Collected data
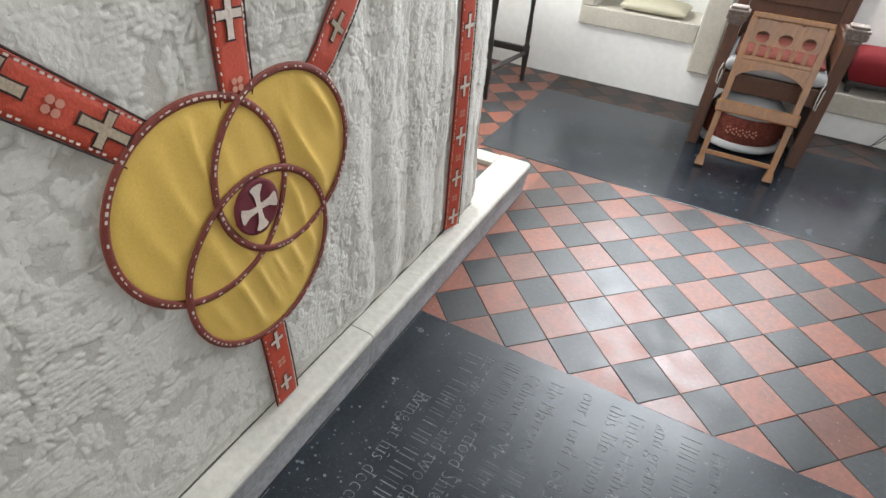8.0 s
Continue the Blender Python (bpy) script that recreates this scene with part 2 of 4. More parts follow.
def box(x0, y0, z0, x1, y1, z1, bevel=0.0, bm=None, m=None):
    bm = bm or bmesh.new()
    g = bmesh.ops.create_cube(bm, size=1)["verts"]
    bmesh.ops.transform(bm, matrix=Matrix.LocRotScale(((x0 + x1) / 2, (y0 + y1) / 2, (z0 + z1) / 2), None, (x1 - x0, y1 - y0, z1 - z0)), verts=g)
    if bevel:
        edges = list({e for v in g for e in v.link_edges})
        out = bmesh.ops.bevel(bm, geom=edges, offset=bevel, segments=2, profile=0.6, affect="EDGES")
        g = out["verts"]
    if m is not None:
        bmesh.ops.transform(bm, matrix=m, verts=bm.verts[:])
    return bm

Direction
Quote every line from the line containing "Continue the Blender" through the closing line of the listing, including both.

Expected answer
Continue the Blender Python (bpy) script that recreates this scene with part 2 of 4. More parts follow.
def box(x0, y0, z0, x1, y1, z1, bevel=0.0, bm=None, m=None):
    bm = bm or bmesh.new()
    g = bmesh.ops.create_cube(bm, size=1)["verts"]
    bmesh.ops.transform(bm, matrix=Matrix.LocRotScale(((x0 + x1) / 2, (y0 + y1) / 2, (z0 + z1) / 2), None, (x1 - x0, y1 - y0, z1 - z0)), verts=g)
    if bevel:
        edges = list({e for v in g for e in v.link_edges})
        out = bmesh.ops.bevel(bm, geom=edges, offset=bevel, segments=2, profile=0.6, affect="EDGES")
        g = out["verts"]
    if m is not None:
        bmesh.ops.transform(bm, matrix=m, verts=bm.verts[:])
    return bm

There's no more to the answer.